Achim: I agree, we’ve never been able to understand campaigns like today. With better data and tools, we can break down ads into their elements and understand how they contribute to the effectiveness - the use of audio, presentation of products or narrative structure. We can look at different sequencing strategies and analyse how they work towards specific marketing objectives - which ones drive brand awareness versus purchase intent for example. And finally, we can look at all of this through the lens of audiences and geographies and learn from that. So for marketers such an experimentation approach creates a lot of complexity, but also opportunity.

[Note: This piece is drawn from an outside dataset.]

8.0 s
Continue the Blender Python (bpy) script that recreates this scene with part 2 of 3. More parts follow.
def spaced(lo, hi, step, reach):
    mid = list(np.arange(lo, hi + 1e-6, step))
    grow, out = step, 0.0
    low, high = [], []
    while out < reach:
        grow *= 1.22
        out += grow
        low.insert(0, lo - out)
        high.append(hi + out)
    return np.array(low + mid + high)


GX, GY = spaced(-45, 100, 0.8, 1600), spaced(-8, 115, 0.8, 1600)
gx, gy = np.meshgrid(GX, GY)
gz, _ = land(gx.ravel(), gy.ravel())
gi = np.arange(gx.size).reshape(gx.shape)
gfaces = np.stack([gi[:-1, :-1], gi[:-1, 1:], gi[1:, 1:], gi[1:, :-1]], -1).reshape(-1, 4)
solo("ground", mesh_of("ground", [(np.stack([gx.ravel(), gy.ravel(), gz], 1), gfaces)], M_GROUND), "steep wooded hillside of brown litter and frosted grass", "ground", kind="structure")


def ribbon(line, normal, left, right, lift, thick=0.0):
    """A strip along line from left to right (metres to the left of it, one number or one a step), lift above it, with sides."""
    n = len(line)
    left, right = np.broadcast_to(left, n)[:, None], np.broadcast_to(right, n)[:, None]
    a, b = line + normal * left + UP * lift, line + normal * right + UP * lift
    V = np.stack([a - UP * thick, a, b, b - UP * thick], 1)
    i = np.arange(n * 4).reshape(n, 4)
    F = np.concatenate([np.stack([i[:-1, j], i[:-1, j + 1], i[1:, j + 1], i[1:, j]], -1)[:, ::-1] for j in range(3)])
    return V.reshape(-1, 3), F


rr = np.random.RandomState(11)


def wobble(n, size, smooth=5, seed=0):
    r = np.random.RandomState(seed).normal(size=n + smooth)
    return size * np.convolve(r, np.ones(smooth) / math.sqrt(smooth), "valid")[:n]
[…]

Ant: Don’t get carried away with fads, trends or follow the pack. Instead, listen to the needs of your business and the people who use/consume your products/services to find a breakthrough that symbiotically binds them together. Then execute brilliantly in a measurable way.

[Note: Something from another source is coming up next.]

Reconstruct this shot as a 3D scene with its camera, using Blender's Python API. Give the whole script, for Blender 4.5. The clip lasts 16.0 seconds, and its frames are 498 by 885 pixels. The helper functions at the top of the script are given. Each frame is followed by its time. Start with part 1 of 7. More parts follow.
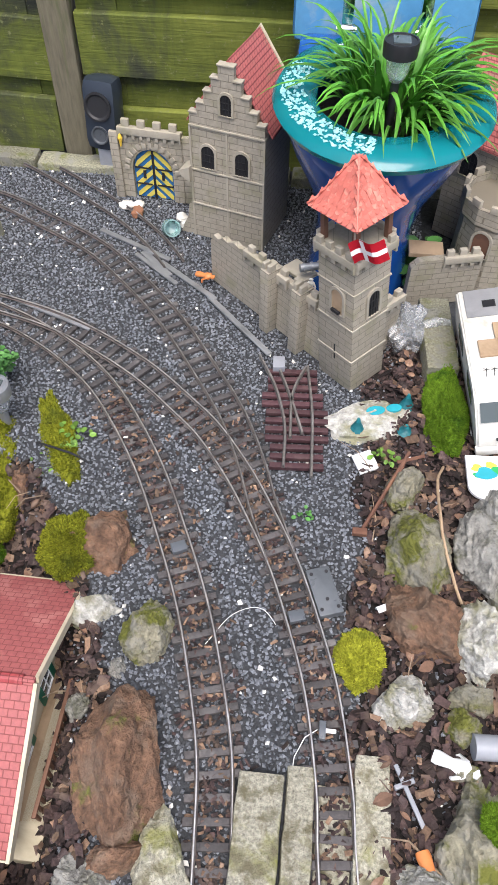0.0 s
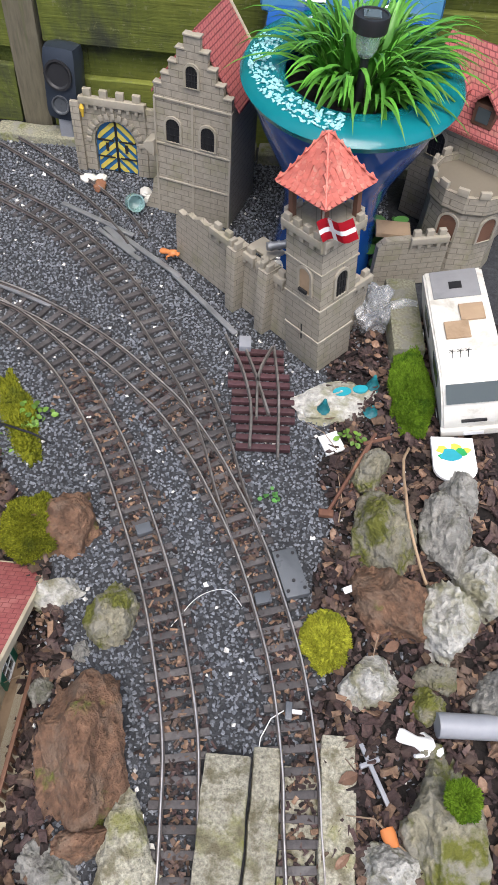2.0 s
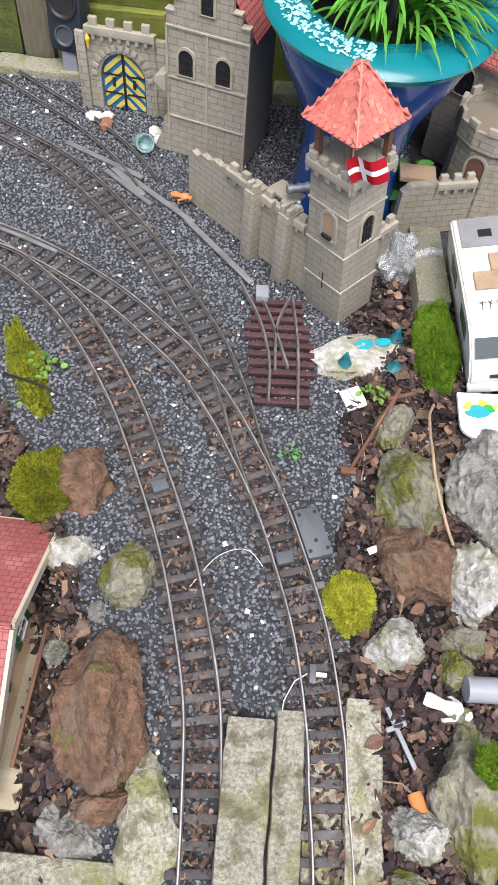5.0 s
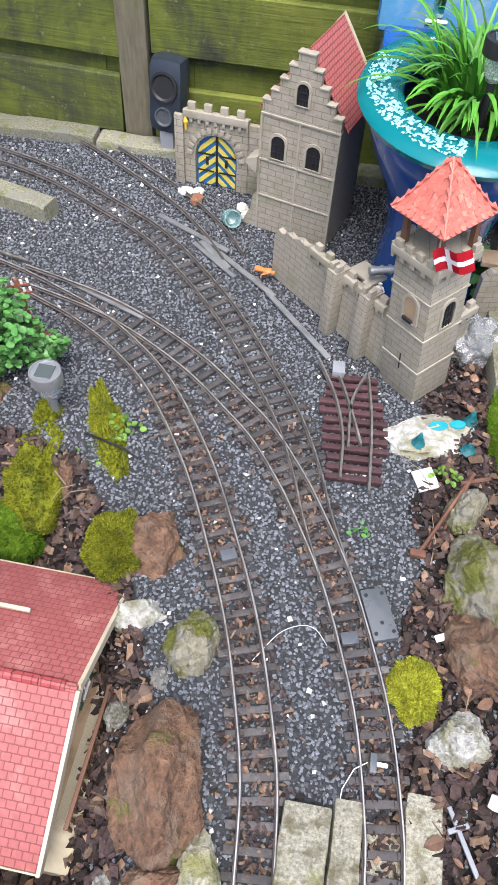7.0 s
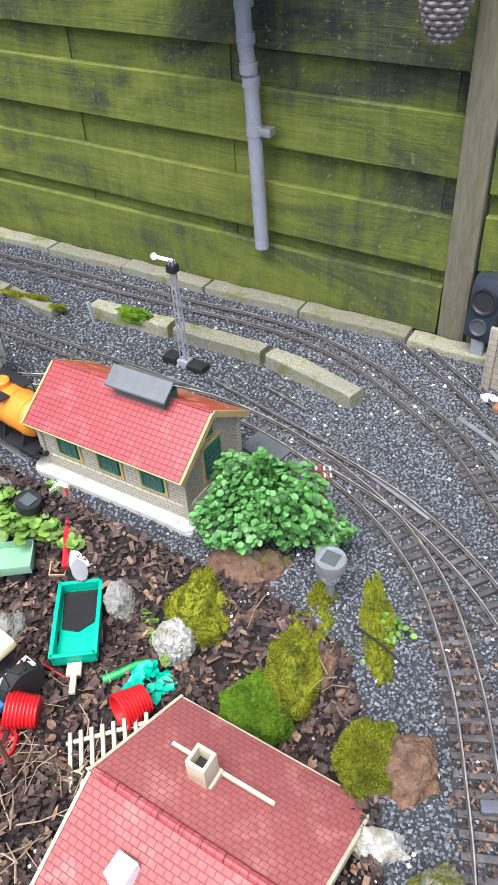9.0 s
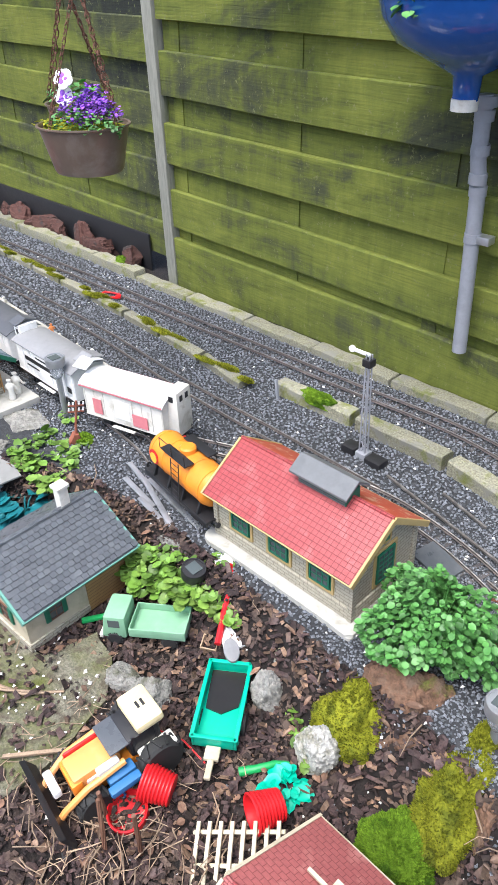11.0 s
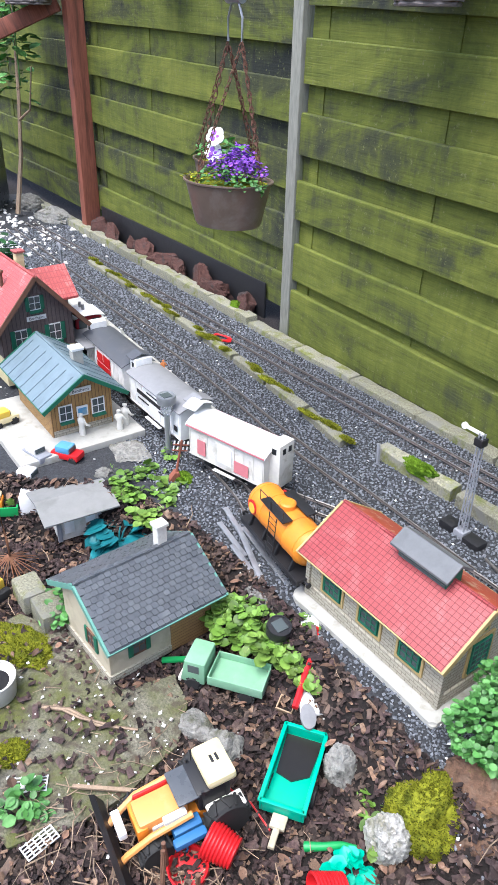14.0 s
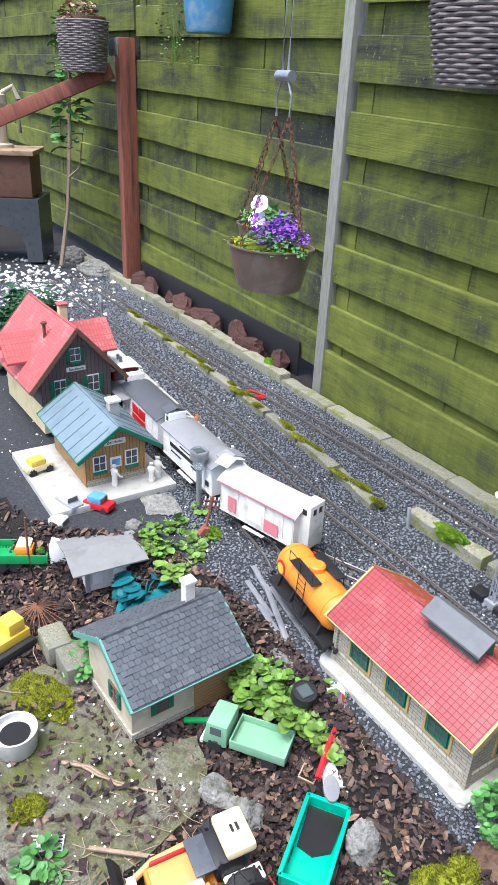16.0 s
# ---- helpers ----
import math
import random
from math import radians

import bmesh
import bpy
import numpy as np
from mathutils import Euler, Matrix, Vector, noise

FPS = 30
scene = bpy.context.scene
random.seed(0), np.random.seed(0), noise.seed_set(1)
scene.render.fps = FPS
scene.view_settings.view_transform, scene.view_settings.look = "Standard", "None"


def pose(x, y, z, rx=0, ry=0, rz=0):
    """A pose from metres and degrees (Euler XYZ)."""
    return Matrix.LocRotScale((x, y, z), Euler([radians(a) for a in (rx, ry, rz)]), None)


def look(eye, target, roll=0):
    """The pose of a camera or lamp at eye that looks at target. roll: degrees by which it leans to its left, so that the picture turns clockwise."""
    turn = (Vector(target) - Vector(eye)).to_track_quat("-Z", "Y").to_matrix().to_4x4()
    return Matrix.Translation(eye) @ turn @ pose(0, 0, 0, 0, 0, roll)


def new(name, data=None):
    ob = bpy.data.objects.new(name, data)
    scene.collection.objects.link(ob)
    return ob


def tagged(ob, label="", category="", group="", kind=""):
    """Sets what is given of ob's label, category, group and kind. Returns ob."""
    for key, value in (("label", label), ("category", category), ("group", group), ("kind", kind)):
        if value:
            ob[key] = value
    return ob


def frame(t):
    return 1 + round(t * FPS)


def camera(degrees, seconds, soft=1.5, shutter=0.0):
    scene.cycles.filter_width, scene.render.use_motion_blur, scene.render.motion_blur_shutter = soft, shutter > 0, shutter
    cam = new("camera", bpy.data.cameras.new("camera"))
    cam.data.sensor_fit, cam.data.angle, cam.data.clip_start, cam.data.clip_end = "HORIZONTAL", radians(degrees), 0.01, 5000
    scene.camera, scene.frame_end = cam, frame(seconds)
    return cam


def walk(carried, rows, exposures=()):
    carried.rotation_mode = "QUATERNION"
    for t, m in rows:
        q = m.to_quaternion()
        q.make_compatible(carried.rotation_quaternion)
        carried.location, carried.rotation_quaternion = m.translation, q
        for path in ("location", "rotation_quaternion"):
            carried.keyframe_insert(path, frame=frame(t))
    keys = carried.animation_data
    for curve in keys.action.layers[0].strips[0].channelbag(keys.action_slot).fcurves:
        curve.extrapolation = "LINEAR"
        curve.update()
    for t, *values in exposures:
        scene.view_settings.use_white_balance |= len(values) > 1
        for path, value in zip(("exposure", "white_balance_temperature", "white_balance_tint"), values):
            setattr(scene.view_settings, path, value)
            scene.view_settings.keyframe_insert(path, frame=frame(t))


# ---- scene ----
cam = camera(38.24, 16.0)
PATH = [
    (0.0, (0.0992, 0.2173, 0.9941), (0.0337, 0.8361, 0.2113), 0.73),
    (0.5, (0.0951, 0.2166, 0.9872), (0.0462, 0.8312, 0.1999), 1.80),
    (1.0, (0.0875, 0.2164, 0.9822), (0.0510, 0.8245, 0.1892), 2.96),
    (1.5, (0.0896, 0.2182, 0.9838), (0.0675, 0.8236, 0.1882), 4.17),
    (2.0, (0.0921, 0.2258, 0.9842), (0.0814, 0.8281, 0.1860), 4.89),
    (2.5, (0.0927, 0.2233, 0.9756), (0.0875, 0.8223, 0.1749), 5.12),
    (3.0, (0.0745, 0.2331, 0.9579), (0.0689, 0.8178, 0.1467), 5.07),
    (5.5, (0.0499, 0.2489, 0.9410), (0.0518, 0.8020, 0.1079), 6.86),
    (6.0, (0.0463, 0.2454, 0.9430), (0.0365, 0.8041, 0.1136), 6.46),
    (6.5, (0.0456, 0.2513, 0.9504), (0.0183, 0.8155, 0.1251), 5.59),
    (7.0, (0.0212, 0.2583, 0.9677), (-0.0613, 0.8636, 0.1760), 3.67),
    (7.5, (0.0054, 0.2639, 0.9861), (-0.1877, 0.9054, 0.2437), -0.36),
    (8.0, (-0.0032, 0.2640, 1.0184), (-0.2906, 0.9247, 0.3249), -2.73),
    (8.5, (-0.0275, 0.2646, 1.0178), (-0.3875, 0.9184, 0.3523), -3.83),
    (9.0, (-0.0735, 0.2672, 1.0338), (-0.5075, 0.8999, 0.3924), -4.16),
    (9.5, (-0.1158, 0.2656, 1.0489), (-0.6064, 0.8848, 0.4358), -3.43),
    (10.0, (-0.1390, 0.2627, 1.0656), (-0.6851, 0.8617, 0.4800), -3.07),
    (12.5, (-0.1949, 0.2250, 1.0802), (-0.8542, 0.7412, 0.5336), -0.28),
    (13.0, (-0.2059, 0.2171, 1.0893), (-0.8780, 0.7213, 0.5470), 0.73),
    (13.5, (-0.2083, 0.2139, 1.0993), (-0.8944, 0.7107, 0.5679), 1.00),
    (14.0, (-0.2156, 0.2084, 1.1086), (-0.9209, 0.7024, 0.6001), 1.36),
    (14.5, (-0.2224, 0.1983, 1.1165), (-0.9456, 0.6903, 0.6318), 2.22),
    (15.0, (-0.2277, 0.1924, 1.1267), (-0.9650, 0.6795, 0.6587), 2.45),
    (15.5, (-0.2276, 0.1912, 1.1344), (-0.9738, 0.6728, 0.6747), 2.33),
    (16.0, (-0.2251, 0.1912, 1.1331), (-0.9785, 0.6726, 0.6851), 2.65),
]
walk(cam, [(t, look(eye, target, roll)) for t, eye, target, roll in PATH], [(0.0, 1.05, 6350, 10), (1.0, 1.0, 6350, 10), (2.0, 0.8, 6350, 10), (2.5, 0.7, 6350, 10), (3.0, 0.75, 6350, 10), (5.5, 1.1, 6350, 10), (6.0, 1.1, 6350, 10), (8.0, 1.4, 6000, 9), (10.0, 1.4, 6150, 8), (13.0, 1.35, 5950, 9), (16.0, 1.35, 5850, 9)])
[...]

Franc: It’s never been such an exciting time to play in the marketing space, with emerging communities and everyone becoming both creators and consumers, diverse media formats and emerging technologies to get your brand messaging across. Dare to be bold, embrace diversity and authenticity with communities. Push the boundaries of storytelling by experimenting with multiple formats. Dare to be bold and break norms by allowing your creativity to connect on a level that transcends culture.
And any final advice on how to write an Effie case?
Achim: If you are writing an Effie case remember: A great case tells a great story. It draws you in and makes you want more. So think about how to organise your chapters and how your story unfolds. Secondly make sure you probably tie back your results to your objectives - which should be clear and measurable. How did your work make a difference? Thirdly: Be focused in your storytelling, but zoom out when it comes to the market, because one of the most common jury complaints is the lack of context.